The nursing home originally had 45 beds but now has 450. More will be added.

According to Lai, many young couples in China are both single children in their respective families and find it difficult taking care of four old people. Finding a decent nursing home for them solves a lot of problems. Lai’s business offers more than meeting basic needs. Social work teams are employed to address cultural needs and provide stimulating activities

A Harbin-based committee on aging, set up by the China National Working Committee on Aging and the Ministry of Civil Affairs, has issued regulations on the management of small-scale nursing homes so that uniform standards can be maintained. Harbin, the capital city of Northeast China’s Heilongjiang province, is a pioneer in formulating such kinds of regulations in China.

The committee said that the city has 1.2 million elderly people including 170,000 disabled ones. Only about 200 institutions are registered with many others operating illegally.

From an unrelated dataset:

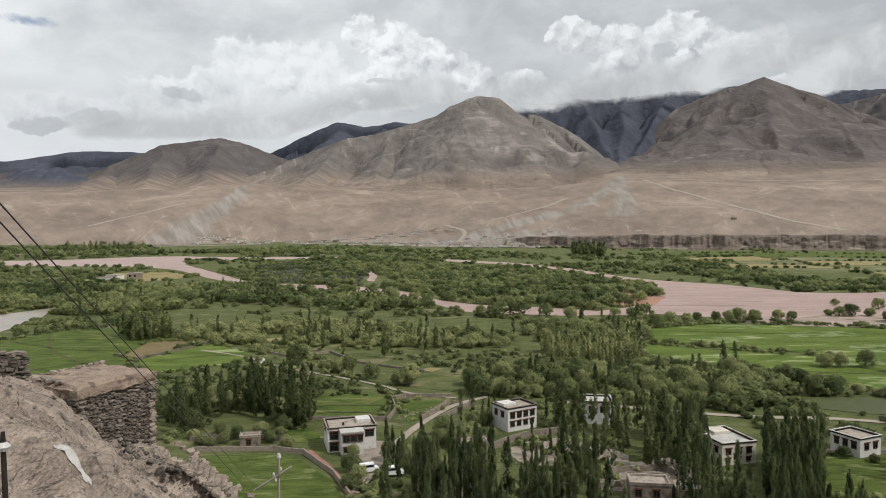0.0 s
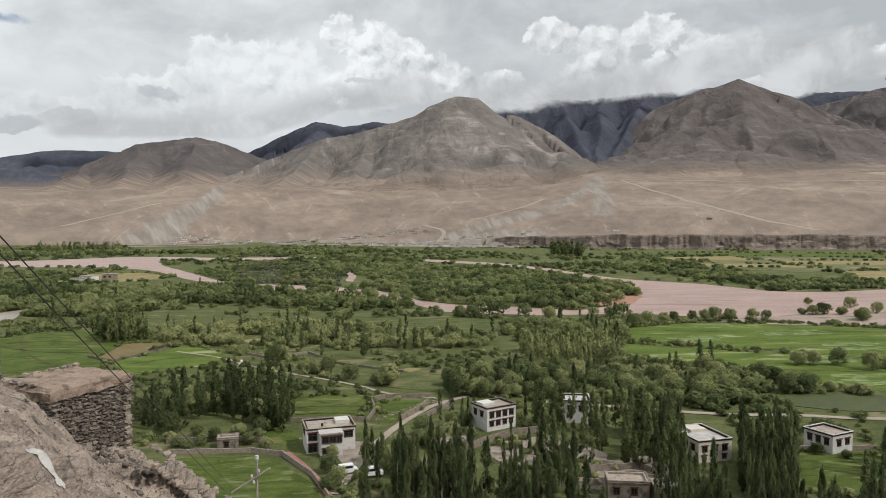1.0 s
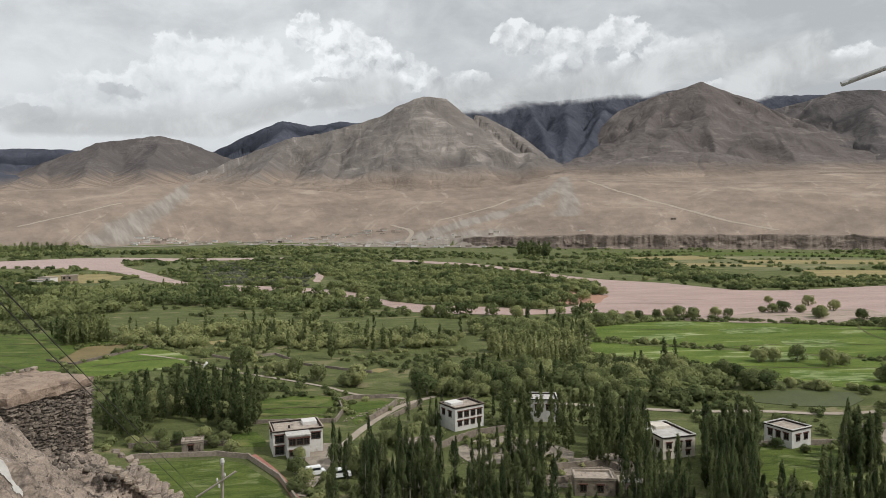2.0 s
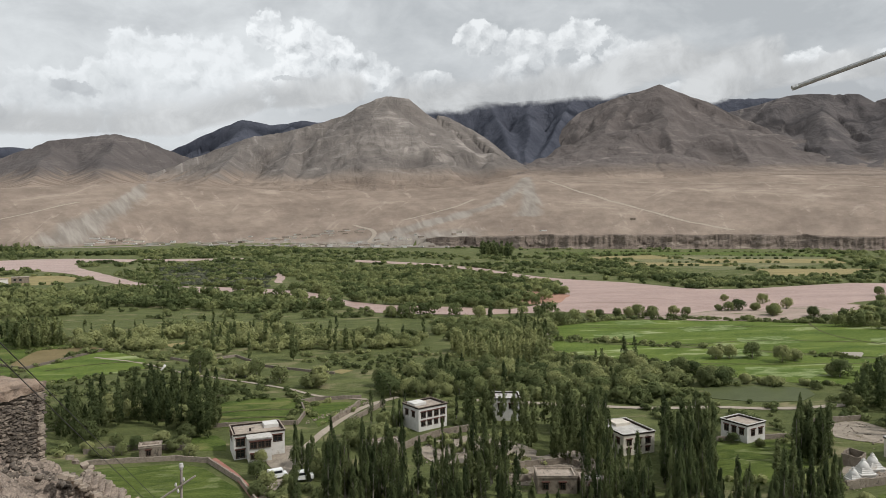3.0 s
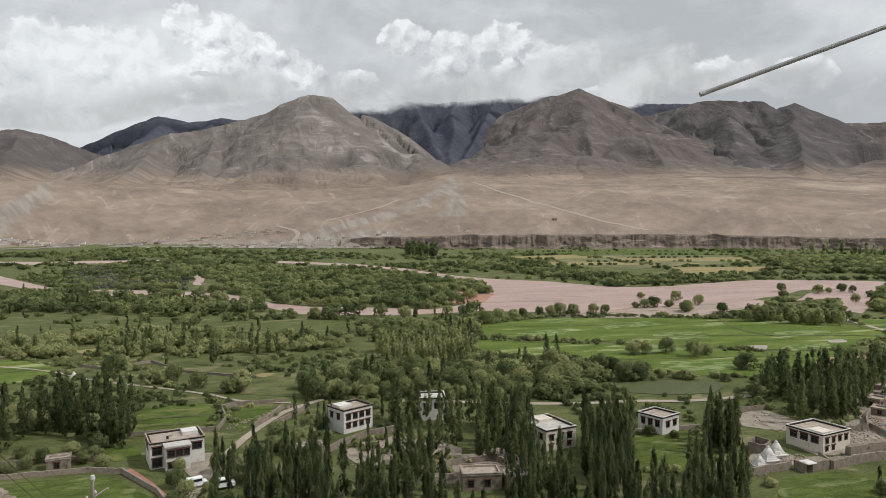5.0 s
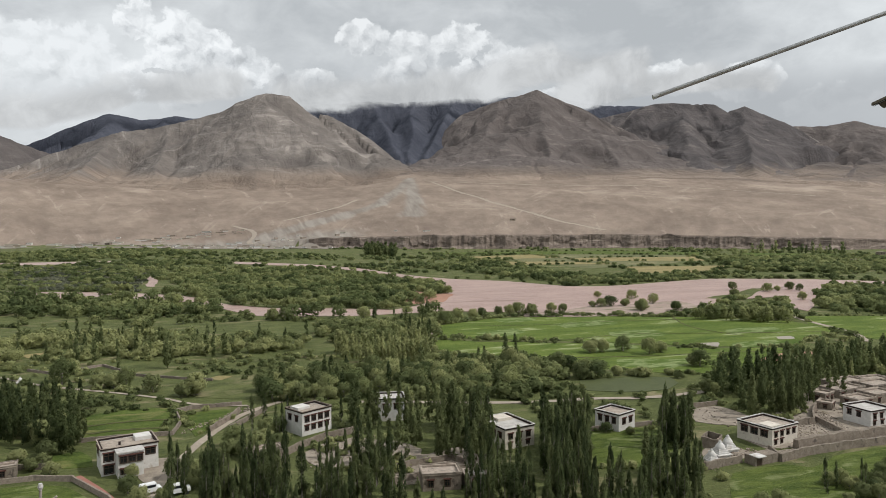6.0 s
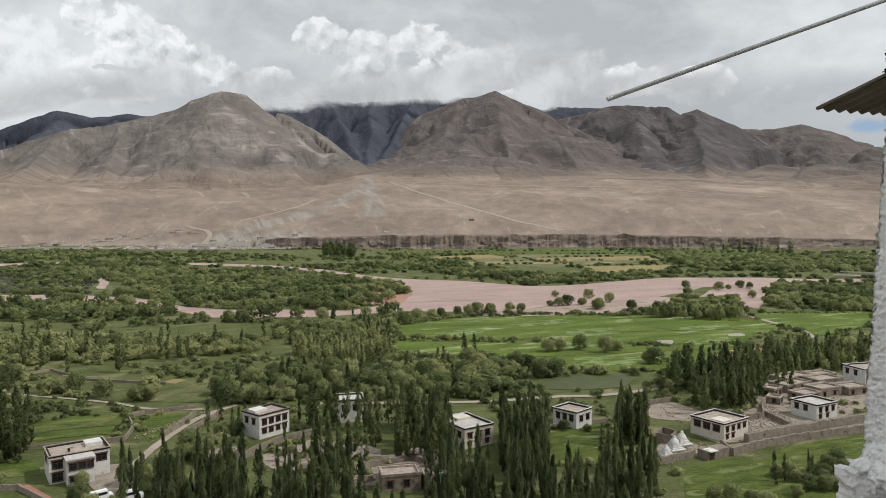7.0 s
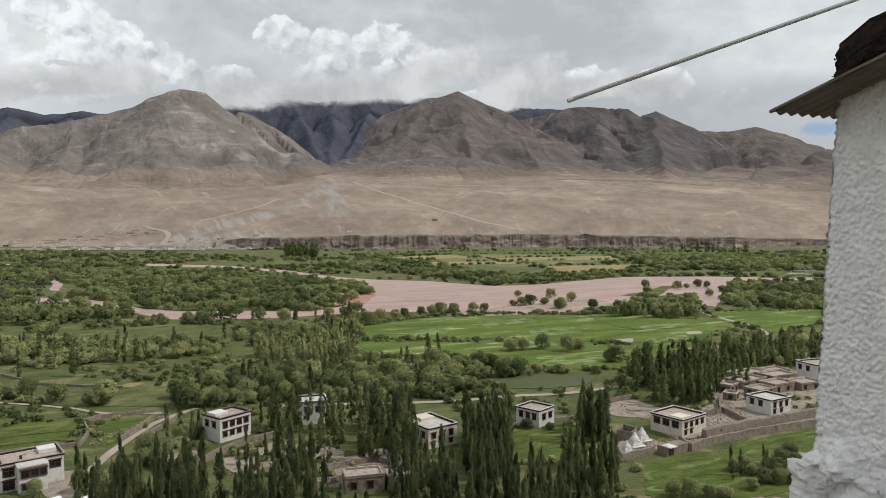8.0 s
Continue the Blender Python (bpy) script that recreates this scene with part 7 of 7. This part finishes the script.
plant(poplars, near, used, 0.6, 1.15)
BANK_BUSHES = [(96, 314), (105, 322), (115, 328), (121, 331), (130, 331), (136, 331), (141, 331), (147, 328), (152, 340), (162, 336), (167, 333), (221, 392), (194, 350), (204, 348), (213, 347), (211, 327), (234, 351), (227, 319), (229, 322), (198, 347), (209, 325),
               (19, 350), (25, 350), (62, 339), (104, 388), (138, 444), (332, 403), (347, 387), (358, 390), (372, 394), (371, 384), (331, 340), (307, 371), (235, 375), (213, 331), (125, 227), (130, 227), (138, 226),
               (144, 218), (150, 220), (146, 196), (148, 195), (-49, 231), (-38, 224), (-33.4, 222), (-30, 221), (-22, 212.6), (-12.6, 204.6), (-10, 205)]
plant(willows, BANK_BUSHES, used, 0.85, 1.3)
plant(willows, [(-12.0, 127.6), (-7.0, 132.8), (-15.5, 126), (-11.5, 124), (-17, 124), (-11, 138.5), (-8, 141), (-18.2, 133)], used, 0.5, 0.75)
plant(willows, [(-1, 150), (2, 147), (5, 149), (8.5, 151), (-3.5, 146), (10.5, 153), (0, 155), (-2.5, 140), (25, 132), (28, 134), (10, 163), (7, 160), (6, 156), (28, 160)], used, 0.55, 0.95)
plant(willows, [(-53, 150), (-50.5, 148.6), (-48, 150.6), (-46, 153.5), (-56, 154), (-38, 151), (-36.5, 154.5), (-33.5, 147.5), (-51, 157), (-42, 158)], used, 0.45, 0.8)
plant(willows, [(-70, 178), (-66, 183), (-62, 186), (-57, 187), (-52, 188), (-47, 189), (-42, 187), (-38, 182), (-36, 175), (-35, 167), (-37, 160), (-59, 176), (-64, 175), (-69, 171), (-60, 165), (-54, 178), (-48, 178), (-43, 176), (-40, 169), (-58, 160)], used, 0.7, 1.05)
plant(willows, [(81.0, 139.6), (85.6, 136.9), (-18.5, 141.0)], used, 0.4, 0.5)
plant(poplars, [(9, 158.5), (10.5, 161), (12, 165.5), (4, 166), (7, 171), (24.5, 165), (27, 163), (18, 141), (22, 143), (16, 137)], used, 0.6, 0.85)
plant(poplars, [at(float(rng.uniform(24.9, 28.8)), float(rng.uniform(134, 160))) for _ in range(34)] + [at(float(rng.uniform(18.1, 20.6)), float(rng.uniform(146, 160))) for _ in range(12)] + [at(float(rng.uniform(34.4, 36.7)), float(rng.uniform(152, 166))) for _ in range(16)], used, 0.9, 1.2)
plant(poplars, [at(float(rng.uniform(29.2, 36)), float(rng.uniform(100, 112))) for _ in range(26)] + [(101, 98), (102.5, 97), (104, 98.5), (106, 95), (108, 96), (99.5, 96)], used, 0.35, 0.7)
plant(willows, [(103.3, 99.3), (105, 96.5), (103.5, 92.5), (108, 94), (110, 92.5), (113, 94), (117, 97), (105.5, 99), (107, 97.5), (111, 96), (112.5, 97.5), (115, 98.5), (119, 100), (106, 91.5), (109, 90), (89.7, 91.7), (87, 93.5), (84, 94), (92, 90.5), (99, 91)], used, 0.4, 0.7)
spots = np.concatenate([scatter(rng, outline, gap, RIVERS) for outline, gap in ((WOOD_BELT, 3.8), (WOOD_RIGHT_MID, 4.2), (WOOD_RIGHT, 4.4))])
near_w, rest_w = nearest(spots, 190)
plant(willows, near_w, used, 0.55, 1.1)

woods = [(scatter(rng, p, gap, RIVERS + CLEARINGS + DRY_PATCHES, -0.22), "willow", h, s, c, z) for p, gap, h, s, c, z in (
    (WOOD_MID1, 4.8, 5.0, 3.0, 300, 0.42), (WOOD_MID2, 4.5, 4.8, 2.9, 330, 0.38), (WOOD_MID3, 4.5, 4.9, 2.9, 330, 0.38))]
woods.append((scatter(rng, [(62, 226), (108, 220), (99, 192), (78, 172), (48, 176), (40, 197)], 3.7, RIVERS + [GREAT_FIELD_NEAR], -0.5), "willow", 3.8, 2.3, 260, 0.46))
woods.append((scatter(rng, [(96, 190), (132, 188), (132, 181), (118, 187), (98, 187)], 2.6, RIVERS, -0.9), "willow", 3.2, 1.9, 220, 0.42))
woods.append((scatter(rng, POPLARS_MID, 2.9, (), -0.6), "poplar", 7.2, 0.9, 180, 0.46))
if len(rest_w):
    woods.append((rest_w, "willow", 4.8, 2.8, 300, 0.55))
far_wood("willow_wood", woods, M["willow_leaf"], "pale green willow copses on the valley floor", 0.66)
woods = [(scatter(rng, p, gap, RIVERS), "willow", h, s, c, z) for p, gap, h, s, c, z in (
    (WOOD_LEFT_BELT, 5.6, 5.6, 3.6, 170, 0.62), (WOOD_ISLE, 8.6, 4.6, 3.6, 120, 0.75), (WOOD_ISLE_FRONT, 5.6, 5.8, 3.5, 180, 0.62), (WOOD_RIGHT_BANK, 5.6, 6.0, 3.7, 180, 0.62), (WOOD_FAR_BANK, 7.4, 4.6, 3.6, 100, 0.85),
    (POPLARS_WALL, 4.2, 7.5, 2.2, 200, 0.48), (WOOD_FAR_LEFT, 15.0, 6.0, 5.0, 56, 1.5), (WOOD_FAR_MID, 15.0, 6.0, 5.0, 56, 1.5), (WOOD_FAR_RIGHT, 9.0, 5.4, 4.2, 84, 1.15))]
bank = np.concatenate([np.linspace(a, b, n) + rng.normal(size=(n, 2)) * 2.0 for a, b, n in (((-142, 496), (-90, 458), 16), ((-80, 494), (-56, 464), 6), ((-46, 452), (-30, 432), 6), ((-22, 420), (-5, 390), 6), ((88, 350), (100, 348), 4), ((30, 356), (48, 351), 4))])
woods.append((bank, "willow", 7.5, 4.2, 260, 0.6))
isle_edge = np.concatenate([np.linspace(a, b, n) + rng.normal(size=(n, 2)) * 1.8 for a, b, n in (((84, 378), (55, 394), 9), ((48, 398), (18, 409), 8), ((12, 414), (-2, 434), 6), ((-10, 452), (-24, 484), 7), ((-34, 498), (-52, 518), 5), ((-70, 530), (-110, 548), 8), ((118, 420), (132, 452), 6), ((140, 470), (150, 520), 8))])
woods.append((isle_edge, "willow", 5.8, 3.8, 220, 0.58))
woods.append((np.concatenate([np.linspace((-672, 1240), (-530, 1226), 34), np.linspace((786, 905), (812, 760), 22)]) + rng.normal(size=(56, 2)) * 4.0, "poplar", 15, 3.4, 110, 1.2))
woods.append((scatter(rng, POPLARS_PLANTATION, 2.4, (), -0.9), "poplar", 8.5, 1.0, 130, 0.55))
far_wood("riverside_wood", woods, M["willow_dark"], "dark green woods along the river", 0.62)
far_wood("scrub", [(scatter(rng, WOOD_SCRUB, 5.0), "willow", 2.0, 2.6, 70, 0.62)], M["scrub_leaf"], "low grey-green thorn scrub on the river island")
lone = np.concatenate([scatter(rng, p, gap, RIVERS + PLOTS) for p, gap in ((WOOD_MID2, 13), (WOOD_MID3, 11), (WOOD_LEFT_BELT, 17), (WOOD_BELT, 9), (WOOD_RIGHT, 4.6))])
row_behind = scatter(rng, [(126, 156), (150, 160), (195, 160), (222, 172), (212, 184), (180, 182), (140, 176), (130, 166)], 3.5, RIVERS, -0.5)
far_wood("village_wood", [(row_behind, "poplar", 8.6, 1.4, 460, 0.33)], M["willow_dark"], "tall leafy trees in a dense belt behind the village", 0.45)
far_wood("poplar_wood", [(rest, "poplar", 9.0, 1.1, 800, 0.24), (lone, "poplar", 8.0, 1.0, 240, 0.40), 
                         (scatter(rng, POPLARS_CLUMP, 10), "poplar", 16, 4.0, 150, 1.3)], M["poplar_leaf"], "dense poplar plantations between the fields", 0.72)


def undergrowth(d0, d1, gap, clearing):
    """Bushes all over the rough ground between two distances, off the fields, water, yards and houses."""
    n = int((d1 ** 2 - d0 ** 2) * radians(96) / 2 / gap ** 2)
    d, b = np.sqrt(rng.uniform(d0 ** 2, d1 ** 2, n)), np.radians(rng.uniform(-37, 59, n))
    x, y = d * np.sin(b), d * np.cos(b)
    ok = fbm(x / (gap * 7), y / (gap * 7), 3, 61) > clearing
    for p in RIVERS + PLOTS:
        ok &= ~inside(x, y, p)
    for hx, hy, hr in HOUSE_SPOTS:
        ok &= np.hypot(x - hx, y - hy) > hr + 2
    ok &= land(x, y) < 0.4
    return np.stack([x[ok], y[ok]], 1)


def hedge(poly, gap):
    out = []
    for i in range(len(poly)):
        a, b = np.array(poly[i], dtype=float), np.array(poly[(i + 1) % len(poly)], dtype=float)
        n = int(np.hypot(*(b - a)) / gap)
        out += [a + (b - a) * k / max(n, 1) + rng.normal(size=2) * 0.7 for k in range(n)]
    q = np.array(out)
    return q[fbm(q[:, 0] / 14, q[:, 1] / 14, 2, 71) > -0.12]


margin = np.concatenate([np.linspace(a, b, n) for a, b, n in (((92, 312), (130, 327), 18), ((130, 327), (172, 320), 20), ((172, 320), (226, 298), 26), ((226, 298), (256, 276), 16))]) + rng.normal(size=(80, 2)) * 0.9
hedges = np.concatenate([hedge(p, 2.6) for p in (WEST_FIELD, WEST_STRIP, HOUSE_FIELD, GARDEN_FIELD, GREAT_FIELD, GREAT_FIELD_NEAR, EAST_FIELD, ORCHARD_FIELD)])
far_hedges = np.concatenate([hedge(p, 9.0) for p in (FAR_FIELD_A, FAR_FIELD_B, FAR_FIELD_C, FAR_FIELD_D, FAR_FIELD_E, FAR_FIELD_F, FAR_FIELD_G)])
far_wood("undergrowth", [(undergrowth(118, 260, 4.2, -0.05), "willow", 1.5, 1.2, 80, 0.34), (undergrowth(260, 420, 5.6, -0.05), "willow", 2.2, 1.8, 64, 0.56), (hedges, "willow", 1.2, 1.1, 56, 0.36), (margin, "willow", 1.9, 1.9, 80, 0.42)], M["willow_leaf"], "bushes and hedges on rough ground between the fields")
far_wood("thicket", [(undergrowth(420, 800, 9.5, -0.08), "willow", 3.0, 2.8, 56, 0.95), (undergrowth(800, 1300, 17, -0.05), "willow", 3.6, 4.2, 36, 1.6), (far_hedges, "willow", 2.2, 3.0, 30, 1.3)], M["willow_dark"], "dark thickets scattered over the far valley floor")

The new regulations dictate that institutions with fewer than 20 beds should be subject to standardized management practices. All illegal ones will be closed by the end of this year, the ministry said.

Yan Qingchun, vice-president at the government-run China National Working Committee on Aging, told China Daily that it is planning to step up the development of nursing homes across the country.

“We can build nursing institutions and authorize companies to operate, or support companies with enough funds and preferential policies,” Yan said.

Yan said the Chinese government now welcomes overseas companies to invest in Chinese geriatric care. It will offer the same policy treatment to both overseas and domestic businesses.